Task description = In the entries below, which lines run from the one containing "# ---- helpers" to the one containing "pose from metres"? Copy exactly those lines, ends included, and no others.

——————

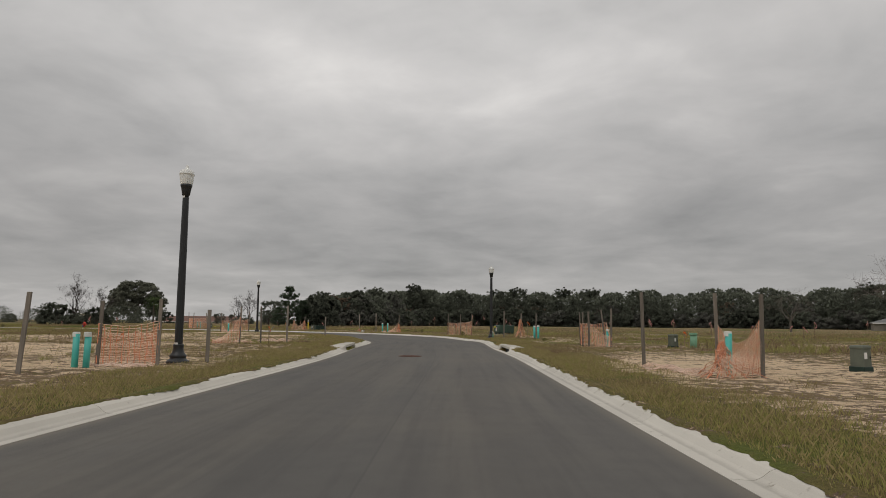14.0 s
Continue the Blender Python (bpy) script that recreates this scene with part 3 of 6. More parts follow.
def inlet(edge, inward, y0, y1, deep, label, fwd=0.0):
    """A storm drain inlet: an upright kerb, a throat and a slab over it."""
    s0, s1 = station_at_y(edge, y0), station_at_y(edge, y1)
    root = tagged(new("storm_inlet"), label, "storm inlet", "storm inlets")
    t = 0.66
    kerb_piece("transition_kerb", edge, inward, s0 + 0.006, s0 + t, root, CURB, 8, lambda k: lerp_profile(min(1, k * 1.9) ** 1.4, fwd))
    kerb_piece("transition_kerb", edge, inward, s1 - t, s1 - 0.006, root, CURB, 8, lambda k: lerp_profile(min(1, (1 - k) * 1.9) ** 1.4, fwd))
    slab = lambda k: [(-deep, -0.16), (-deep, 0.155), (0.04 - deep, 0.17), (-0.04 + fwd, 0.212), (0.03 + fwd, 0.206), (0.062 + fwd, 0.185), (0.068 + fwd, 0.11), (0.03 + fwd, 0.085), (-0.2 + fwd, 0.085), (-0.2 + fwd, -0.16)]
    kerb_piece("top_slab", edge, inward, s0 + t + 0.012, s1 - t - 0.012, root, PAD, 7, slab)
    kerb_piece("throat", edge, inward, s0 + t + 0.012, s1 - t - 0.012, root, HOLE, 4, lambda k: [(-0.19 + fwd, -0.32), (-0.19 + fwd, 0.08), (-0.15 + fwd, 0.08), (-0.13 + fwd, -0.14), (0.09 + fwd, -0.06), (0.09 + fwd, -0.32)])
    kerb_piece("gutter_apron", edge, inward, s0 + t, s1 - t, root, CURB, 5, lambda k: [(0.095 + fwd, -0.2), (0.095 + fwd, -0.045), (0.24 + 0.6 * fwd, -0.012), (0.445, 0.008), (0.45, -0.2)])
    return root, (s0, s1)


gap_l = (station_at_y(EDGE_L, 92.5), station_at_y(EDGE_L, 97.2))
gap_r = (station_at_y(EDGE_R, 92.4), station_at_y(EDGE_R, 97.15))
kerb_line("kerb_inner", EDGE_L, CROSS, gap_l, "pale rolled concrete kerb along the inside of the bend")
kerb_line("kerb_outer", EDGE_R, -CROSS, gap_r, "pale rolled concrete kerb along the outside of the bend")
inlet(EDGE_L, CROSS, 92.5, 97.2, 0.42, "concrete storm drain inlet with weeds in its throat", 0.2)
inlet(EDGE_R, -CROSS, 92.4, 97.15, 0.62, "concrete storm drain inlet with a wide pale slab")


# ---- street lamps ----
def make_lamp(x, y):
    root = thing("street_lamp", x, y, ground_z(x, y) - 0.03, 0, "black metal street lamp post with a clear acorn globe", "street lamp", "street lamps along the road")
    bm = bmesh.new()
    lathe(bm, [(0.27, 0), (0.28, 0.02), (0.28, 0.06), (0.25, 0.09), (0.215, 0.11), (0.19, 0.14), (0.20, 0.17), (0.205, 0.20), (0.185, 0.225), (0.15, 0.27), (0.13, 0.33), (0.122, 0.40), (0.128, 0.45), (0.128, 0.475), (0.10, 0.49)], 24)
    part("base", bm, BLACKPOLE, root, "flared cast base", True)
    bm = bmesh.new()
    lathe(bm, [(0.100, 0.47), (0.098, 1.5), (0.090, 3.0), (0.080, 4.185)], 12)
    part("pole", bm, BLACKPOLE, root)
    bm = bmesh.new()
    box(bm, (0.02, -0.105, 0.50), (0.09, 0.02, 0.05), 0, 0.006)
    part("base_tag", bm, STICKER_W, root, "pale tag strap at the base")
    bm = bmesh.new()
    lathe(bm, [(0.070, 4.165), (0.070, 4.225), (0.085, 4.235), (0.098, 4.255), (0.115, 4.365), (0.130, 4.445), (0.145, 4.475), (0.145, 4.515), (0.13, 4.530)], 20)
    part("fitter", bm, BLACKPOLE, root, "dark tapered globe holder", True)
    bm = bmesh.new()
    box(bm, (0.0, -0.074, 4.200), (0.07, 0.012, 0.05), 0, 0.004)
    part("number_tag", bm, STICKER_W, root, "small white tag")
    bm = bmesh.new()
    lathe(bm, [(0.140, 4.525), (0.150, 4.555), (0.162, 4.615), (0.172, 4.695), (0.177, 4.765), (0.175, 4.785), (0.165, 4.795)], 24, cap=False)
    globe = part("globe", bm, GLOBE, root, "ribbed clear globe", True)
    globe.visible_shadow = False
    bm = bmesh.new()
    lathe(bm, [(0.182, 4.765), (0.186, 4.790), (0.172, 4.845), (0.125, 4.895), (0.075, 4.925), (0.05, 4.945)], 24)
    part("globe_cap", bm, GLOBE, root, "domed glass cap", True)
    bm = bmesh.new()
    lathe(bm, [(0.035, 4.885), (0.048, 4.925), (0.046, 4.965), (0.028, 5.005), (0.012, 5.035)], 12)
    part("finial", bm, GLOBE, root, "glass finial", True)
    bm = bmesh.new()
    lathe(bm, [(0.05, 4.505), (0.05, 4.645), (0.03, 4.705)], 10)
    part("bulb", bm, CAPWHITE, root, "white lamp socket")
    return root


lamp_proto = make_lamp(-1.70, 52.7)
for lx, ly in ((-2.80, 81.9), (5.98, 112.35), (-15.7, 129.65), (-48.0, 138.9), (-77.8, 137.45), (-133.1, 133.7), (-128.1, 117.6)):
    copy_thing(lamp_proto, pose(lx, ly, ground_z(lx, ly) - 0.03, 0, 0, lx * 7))


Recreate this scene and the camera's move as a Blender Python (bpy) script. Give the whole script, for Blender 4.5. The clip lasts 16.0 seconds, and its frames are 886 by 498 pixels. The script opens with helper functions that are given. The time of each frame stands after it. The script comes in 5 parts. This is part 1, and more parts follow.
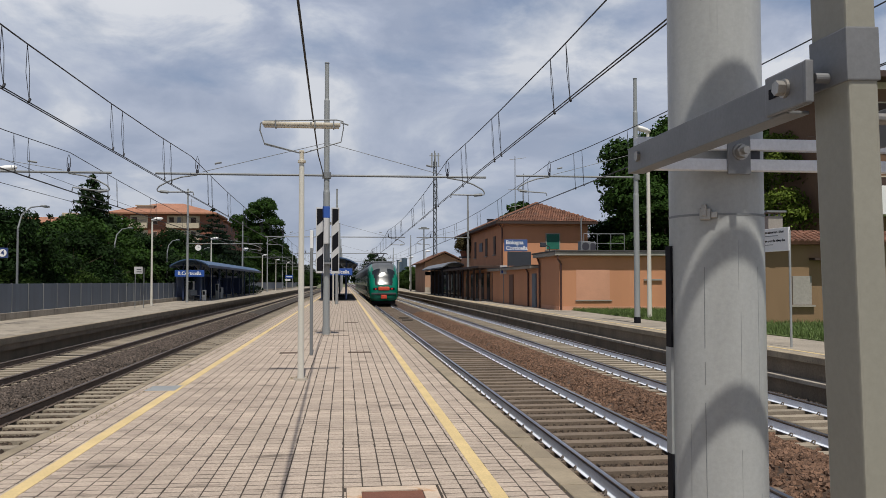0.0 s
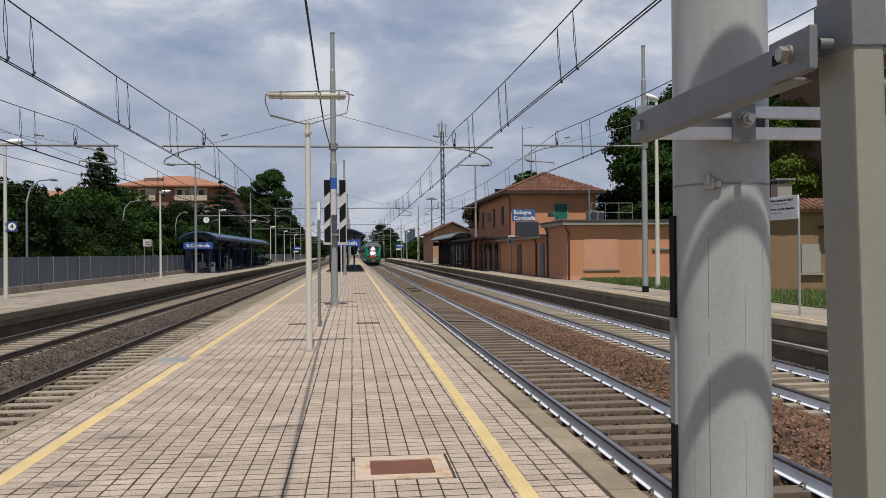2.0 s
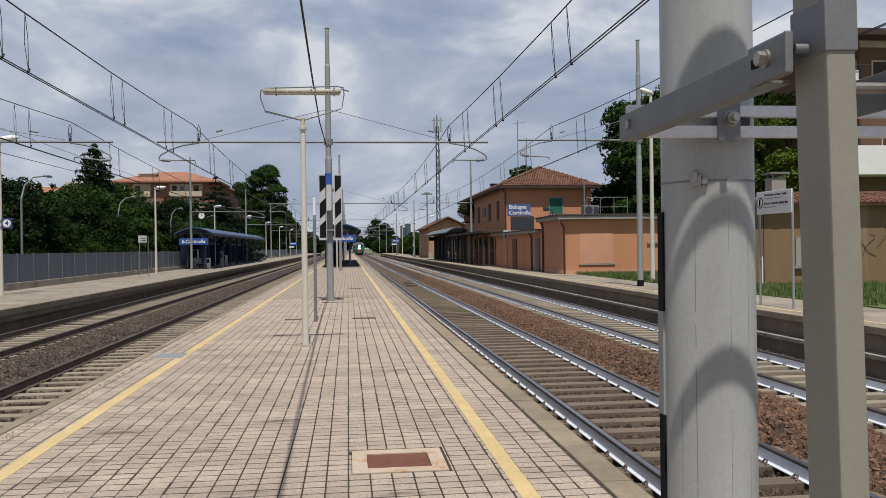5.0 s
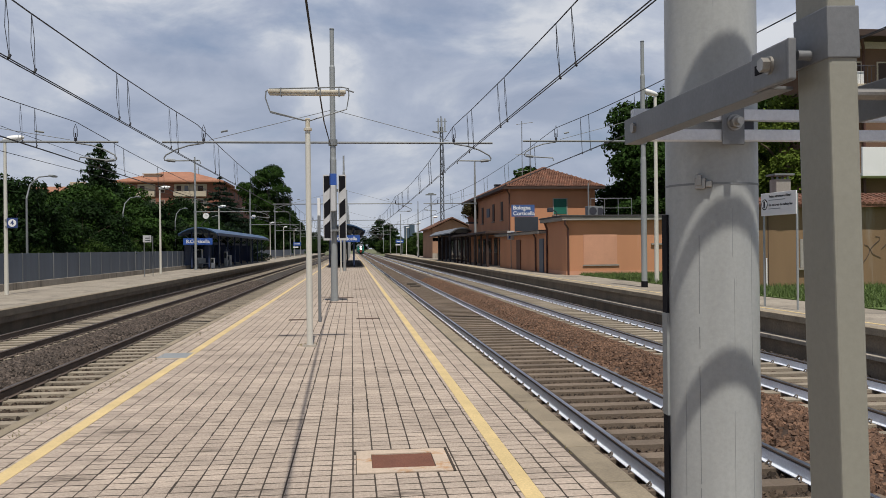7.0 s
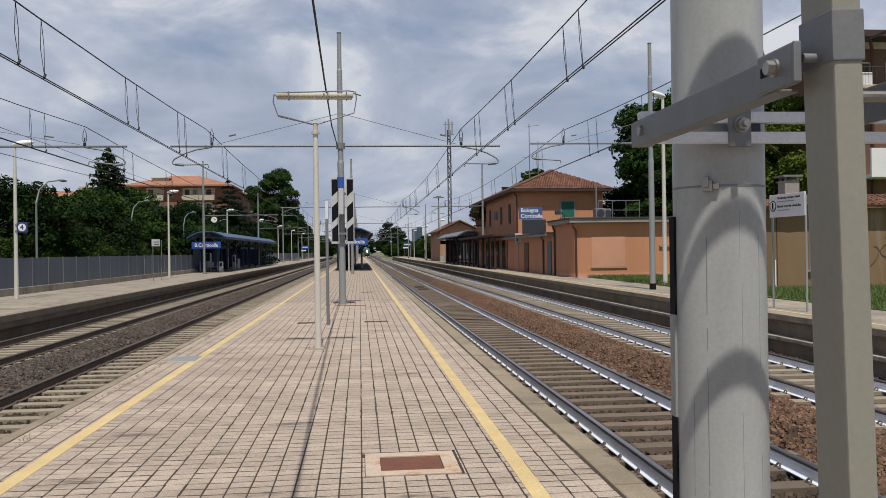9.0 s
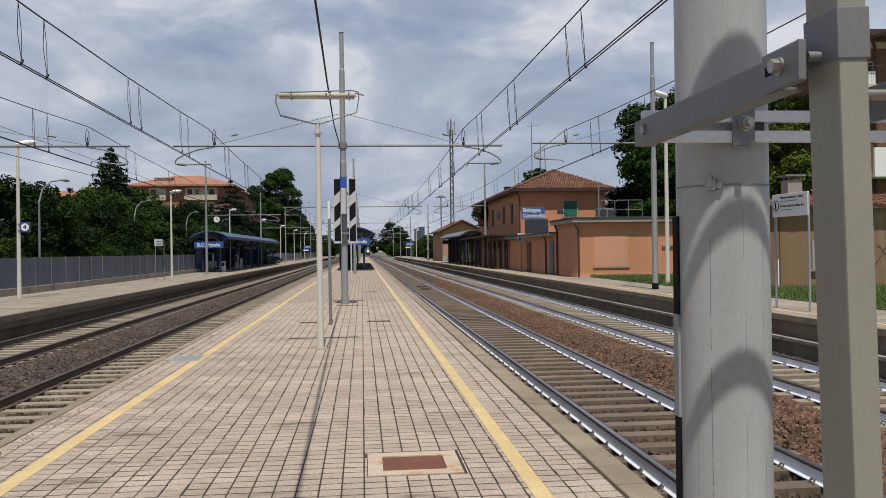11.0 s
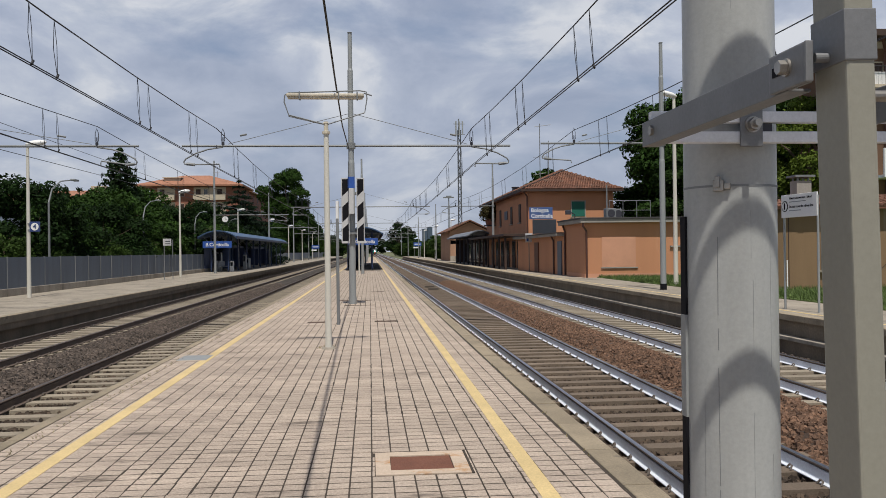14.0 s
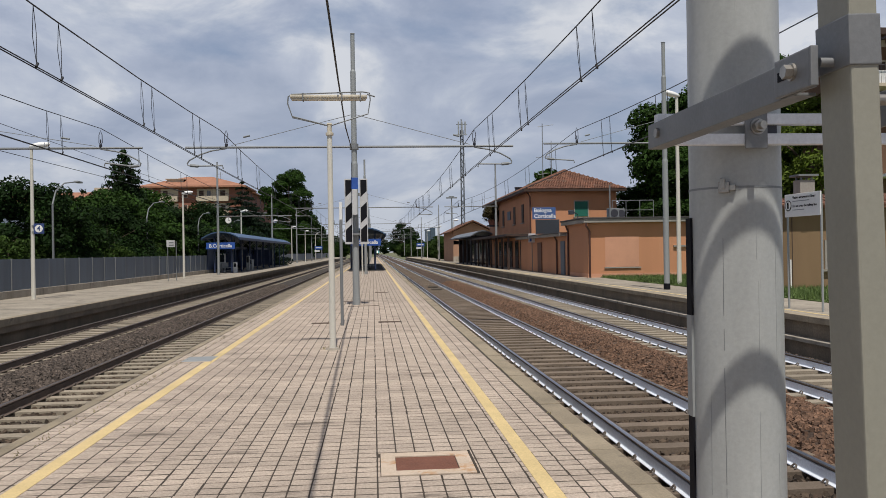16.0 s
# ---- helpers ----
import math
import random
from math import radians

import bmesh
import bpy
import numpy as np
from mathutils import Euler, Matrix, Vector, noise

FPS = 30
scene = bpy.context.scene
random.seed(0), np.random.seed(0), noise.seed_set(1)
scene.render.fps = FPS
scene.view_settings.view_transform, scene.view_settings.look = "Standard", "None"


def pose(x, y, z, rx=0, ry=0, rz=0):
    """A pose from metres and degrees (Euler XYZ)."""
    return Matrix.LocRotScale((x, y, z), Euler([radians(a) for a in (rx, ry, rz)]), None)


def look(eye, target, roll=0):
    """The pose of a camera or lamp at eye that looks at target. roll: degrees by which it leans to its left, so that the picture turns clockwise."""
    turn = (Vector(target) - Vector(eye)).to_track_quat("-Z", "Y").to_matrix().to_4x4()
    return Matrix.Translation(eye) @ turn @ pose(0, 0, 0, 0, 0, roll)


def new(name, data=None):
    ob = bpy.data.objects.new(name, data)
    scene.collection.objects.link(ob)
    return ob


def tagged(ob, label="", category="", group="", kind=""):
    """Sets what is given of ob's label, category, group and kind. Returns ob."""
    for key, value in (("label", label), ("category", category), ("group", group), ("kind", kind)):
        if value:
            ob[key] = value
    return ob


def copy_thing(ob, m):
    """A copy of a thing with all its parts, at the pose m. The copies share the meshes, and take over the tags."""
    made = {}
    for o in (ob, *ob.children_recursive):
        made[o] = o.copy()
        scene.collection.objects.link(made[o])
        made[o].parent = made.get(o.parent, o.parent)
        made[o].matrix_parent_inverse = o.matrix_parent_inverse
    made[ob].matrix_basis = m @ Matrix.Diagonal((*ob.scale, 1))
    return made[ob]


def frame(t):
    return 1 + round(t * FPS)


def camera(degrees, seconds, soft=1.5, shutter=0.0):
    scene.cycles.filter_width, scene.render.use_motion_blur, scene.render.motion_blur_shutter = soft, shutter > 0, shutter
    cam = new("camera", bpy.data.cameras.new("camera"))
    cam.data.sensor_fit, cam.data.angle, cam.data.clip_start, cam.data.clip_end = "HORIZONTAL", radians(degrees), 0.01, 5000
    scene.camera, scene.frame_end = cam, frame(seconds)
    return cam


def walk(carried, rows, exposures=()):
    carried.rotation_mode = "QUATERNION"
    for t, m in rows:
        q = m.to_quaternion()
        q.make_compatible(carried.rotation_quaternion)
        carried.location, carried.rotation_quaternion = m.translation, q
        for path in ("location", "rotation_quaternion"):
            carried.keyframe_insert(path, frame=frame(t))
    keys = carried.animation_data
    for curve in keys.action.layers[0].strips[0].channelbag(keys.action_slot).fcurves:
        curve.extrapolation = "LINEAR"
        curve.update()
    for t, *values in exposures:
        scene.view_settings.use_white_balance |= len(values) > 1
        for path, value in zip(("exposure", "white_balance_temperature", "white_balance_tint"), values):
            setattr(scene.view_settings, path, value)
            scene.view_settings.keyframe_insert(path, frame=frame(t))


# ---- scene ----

——————

Task output =
# ---- helpers ----
import math
import random
from math import radians

import bmesh
import bpy
import numpy as np
from mathutils import Euler, Matrix, Vector, noise

FPS = 30
scene = bpy.context.scene
random.seed(0), np.random.seed(0), noise.seed_set(1)
scene.render.fps = FPS
scene.view_settings.view_transform, scene.view_settings.look = "Standard", "None"


def pose(x, y, z, rx=0, ry=0, rz=0):
    """A pose from metres and degrees (Euler XYZ)."""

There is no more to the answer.